------ Listed entries ------
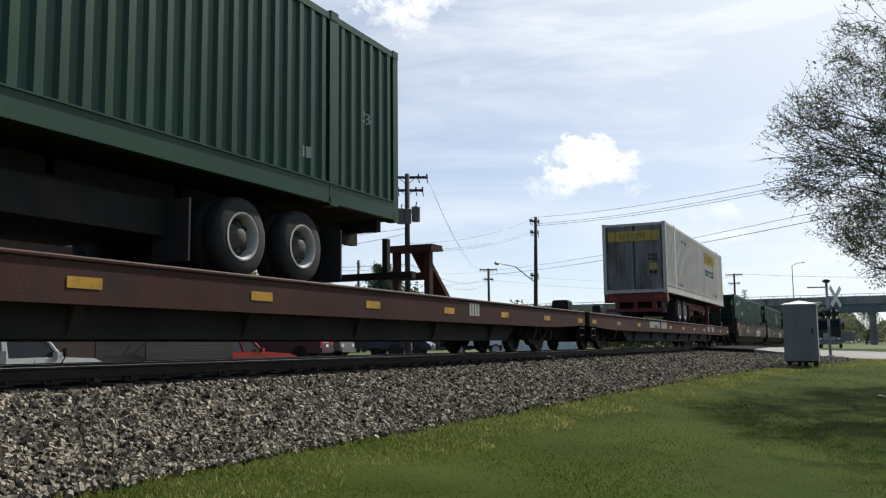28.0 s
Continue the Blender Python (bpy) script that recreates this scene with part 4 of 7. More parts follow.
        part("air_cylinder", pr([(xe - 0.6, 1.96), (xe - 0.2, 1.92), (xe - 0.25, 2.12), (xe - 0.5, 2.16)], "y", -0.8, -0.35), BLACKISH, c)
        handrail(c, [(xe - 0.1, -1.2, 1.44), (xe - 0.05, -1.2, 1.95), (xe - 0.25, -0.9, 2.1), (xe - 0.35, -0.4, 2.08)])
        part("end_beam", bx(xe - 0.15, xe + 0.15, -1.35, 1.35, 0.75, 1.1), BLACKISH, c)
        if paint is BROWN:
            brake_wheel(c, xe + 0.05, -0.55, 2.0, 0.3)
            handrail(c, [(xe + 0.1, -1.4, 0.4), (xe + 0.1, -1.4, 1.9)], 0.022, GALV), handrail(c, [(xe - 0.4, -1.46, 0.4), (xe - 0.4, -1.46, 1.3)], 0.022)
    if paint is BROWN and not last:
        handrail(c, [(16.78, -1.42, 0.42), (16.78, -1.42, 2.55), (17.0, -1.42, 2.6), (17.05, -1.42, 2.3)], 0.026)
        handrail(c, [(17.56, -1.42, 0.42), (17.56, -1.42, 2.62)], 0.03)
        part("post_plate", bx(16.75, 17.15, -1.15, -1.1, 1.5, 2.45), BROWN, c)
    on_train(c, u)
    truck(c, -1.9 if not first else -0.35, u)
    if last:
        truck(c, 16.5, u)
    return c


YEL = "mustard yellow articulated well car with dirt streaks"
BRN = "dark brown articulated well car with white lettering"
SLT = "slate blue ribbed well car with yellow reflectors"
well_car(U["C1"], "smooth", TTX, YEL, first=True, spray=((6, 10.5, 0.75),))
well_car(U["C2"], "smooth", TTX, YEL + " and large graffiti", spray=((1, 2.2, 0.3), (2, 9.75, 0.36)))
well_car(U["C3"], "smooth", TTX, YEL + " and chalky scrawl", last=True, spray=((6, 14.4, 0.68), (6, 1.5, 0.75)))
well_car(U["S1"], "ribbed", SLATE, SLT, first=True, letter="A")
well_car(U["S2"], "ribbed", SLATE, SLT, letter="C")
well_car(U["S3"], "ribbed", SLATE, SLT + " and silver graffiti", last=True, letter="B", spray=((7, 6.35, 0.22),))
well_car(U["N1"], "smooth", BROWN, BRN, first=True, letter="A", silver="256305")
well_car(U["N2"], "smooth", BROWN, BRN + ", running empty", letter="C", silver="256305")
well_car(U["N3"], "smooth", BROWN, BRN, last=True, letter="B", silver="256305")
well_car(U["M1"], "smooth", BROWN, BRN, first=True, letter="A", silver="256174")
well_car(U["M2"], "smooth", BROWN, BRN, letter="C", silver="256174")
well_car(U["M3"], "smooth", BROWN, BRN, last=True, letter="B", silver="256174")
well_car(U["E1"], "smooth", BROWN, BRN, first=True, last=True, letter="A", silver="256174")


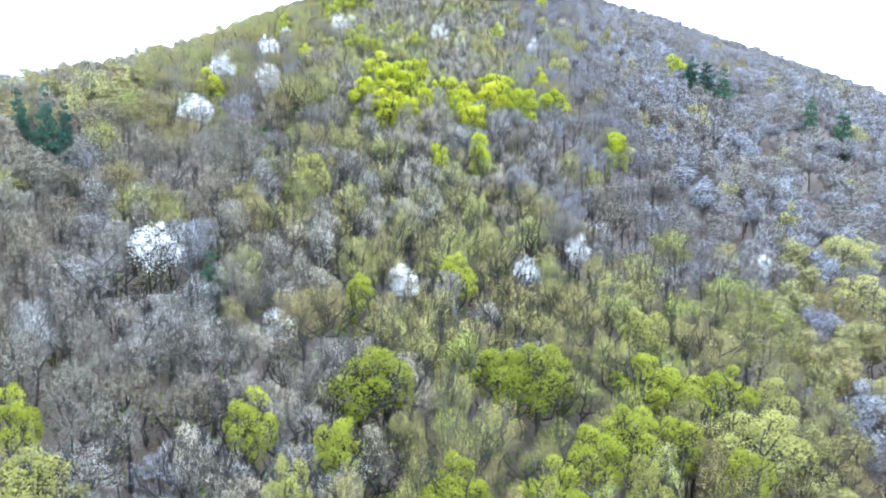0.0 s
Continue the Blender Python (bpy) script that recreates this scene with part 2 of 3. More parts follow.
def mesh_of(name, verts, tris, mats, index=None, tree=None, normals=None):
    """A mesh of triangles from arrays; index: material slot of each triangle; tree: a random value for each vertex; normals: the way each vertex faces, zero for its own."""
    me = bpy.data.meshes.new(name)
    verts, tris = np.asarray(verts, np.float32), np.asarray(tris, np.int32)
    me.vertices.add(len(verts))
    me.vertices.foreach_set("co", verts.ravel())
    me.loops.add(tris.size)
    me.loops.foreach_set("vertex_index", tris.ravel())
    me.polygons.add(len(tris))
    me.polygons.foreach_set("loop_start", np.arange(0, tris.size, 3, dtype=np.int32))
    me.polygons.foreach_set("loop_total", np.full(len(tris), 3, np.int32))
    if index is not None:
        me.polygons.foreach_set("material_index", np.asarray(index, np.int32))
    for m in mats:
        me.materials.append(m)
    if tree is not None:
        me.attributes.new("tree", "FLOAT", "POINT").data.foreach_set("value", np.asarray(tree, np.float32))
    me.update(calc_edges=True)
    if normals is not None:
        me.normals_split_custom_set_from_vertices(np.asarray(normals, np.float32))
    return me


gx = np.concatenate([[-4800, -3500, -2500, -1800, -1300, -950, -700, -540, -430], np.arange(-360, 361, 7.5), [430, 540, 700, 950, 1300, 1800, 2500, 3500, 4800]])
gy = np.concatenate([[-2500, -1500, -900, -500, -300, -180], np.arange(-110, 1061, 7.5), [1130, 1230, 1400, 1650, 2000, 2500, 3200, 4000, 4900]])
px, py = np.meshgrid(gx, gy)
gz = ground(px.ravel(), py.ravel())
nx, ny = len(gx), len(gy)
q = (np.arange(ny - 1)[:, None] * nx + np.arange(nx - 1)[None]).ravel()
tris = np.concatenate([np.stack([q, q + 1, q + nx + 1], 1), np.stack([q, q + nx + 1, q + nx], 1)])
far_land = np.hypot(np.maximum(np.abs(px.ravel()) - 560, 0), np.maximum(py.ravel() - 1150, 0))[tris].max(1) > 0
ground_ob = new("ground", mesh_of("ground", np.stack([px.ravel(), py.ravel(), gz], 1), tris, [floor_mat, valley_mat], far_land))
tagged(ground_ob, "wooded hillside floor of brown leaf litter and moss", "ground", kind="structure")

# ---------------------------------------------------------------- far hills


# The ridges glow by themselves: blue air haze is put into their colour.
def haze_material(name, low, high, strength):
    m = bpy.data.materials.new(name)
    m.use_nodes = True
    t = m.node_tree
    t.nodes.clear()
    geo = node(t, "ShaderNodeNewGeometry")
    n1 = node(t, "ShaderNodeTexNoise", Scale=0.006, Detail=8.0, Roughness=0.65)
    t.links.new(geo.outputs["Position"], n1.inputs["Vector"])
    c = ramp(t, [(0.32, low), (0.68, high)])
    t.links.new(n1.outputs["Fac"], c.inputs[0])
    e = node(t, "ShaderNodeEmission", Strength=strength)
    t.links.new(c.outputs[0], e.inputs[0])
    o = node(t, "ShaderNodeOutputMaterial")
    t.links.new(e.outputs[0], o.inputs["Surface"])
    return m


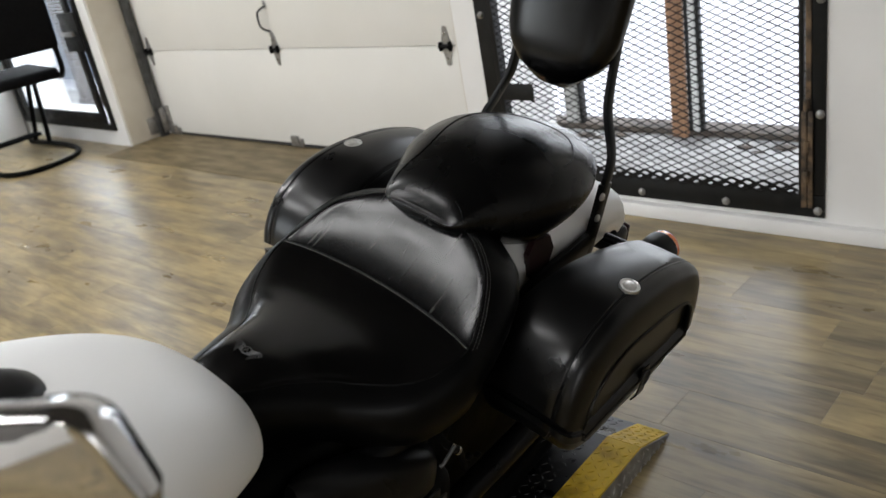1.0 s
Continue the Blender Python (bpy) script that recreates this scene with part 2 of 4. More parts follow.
------
**What this task involves**
Check each line of the data above for the string "that" and report only how many lines have it.

**Answer for this exercise**
3